ECLI:NL:CRVB:2016:2878
Centrale Raad van Beroep
- Hoger beroep
- Rechtspraak.nl
Beoordeling van het recht op ziekengeld na beëindiging van het dienstverband en de rol van medisch onderzoek
In deze zaak heeft de Centrale Raad van Beroep op 27 juli 2016 uitspraak gedaan in hoger beroep over de rechtmatigheid van de beëindiging van de ziekengelduitkering van appellant, die eerder werkzaam was als schoonmaakmedewerker en installateur van ventilatiepijpen. Appellant had zich op 19 februari 2014 ziek gemeld met klachten aan zijn linkerbeen en psychische klachten, na de beëindiging van zijn dienstverband op 18 februari 2014. De bedrijfsarts heeft appellant per 21 april 2014 geschikt geacht voor zijn laatst verrichte arbeid, waarna het Uitvoeringsinstituut werknemersverzekeringen (Uwv) heeft vastgesteld dat appellant geen recht meer had op ziekengeld per die datum.
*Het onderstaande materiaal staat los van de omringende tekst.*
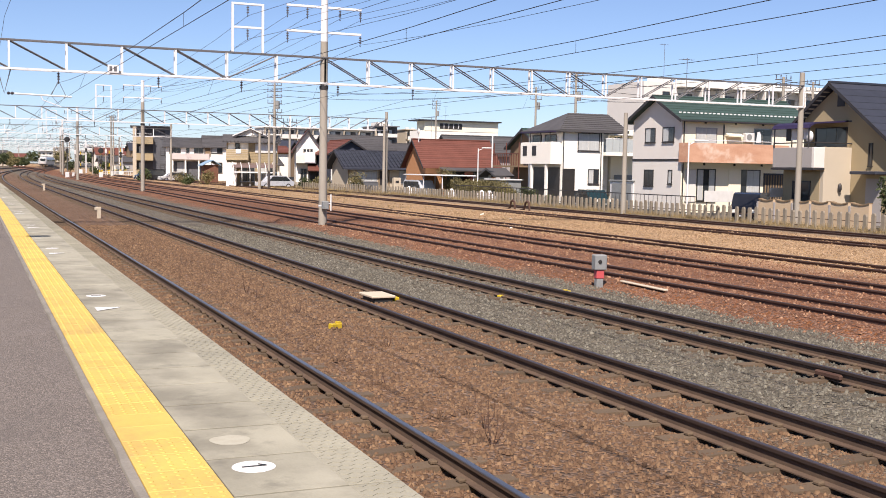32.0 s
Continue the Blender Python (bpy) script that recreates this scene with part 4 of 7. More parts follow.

Appellant heeft bezwaar gemaakt tegen dit besluit, maar het Uwv heeft dit ongegrond verklaard. De rechtbank Den Haag heeft het beroep van appellant gegrond verklaard, maar de Centrale Raad van Beroep heeft in hoger beroep geoordeeld dat de medische onderzoeken door de verzekeringsartsen zorgvuldig zijn uitgevoerd. De Raad heeft vastgesteld dat er geen aanwijzingen zijn voor ernstige psychiatrische stoornissen en dat de fysieke klachten van appellant geen reden vormen voor arbeidsongeschiktheid. De Raad heeft de eerdere uitspraak van de rechtbank bevestigd en geoordeeld dat appellant met ingang van 1 mei 2014 geen recht meer heeft op ziekengeld.
De uitspraak benadrukt het belang van zorgvuldig medisch onderzoek en de rol van de verzekeringsarts in het vaststellen van arbeidsongeschiktheid. De Raad heeft geen aanleiding gezien voor een proceskostenveroordeling.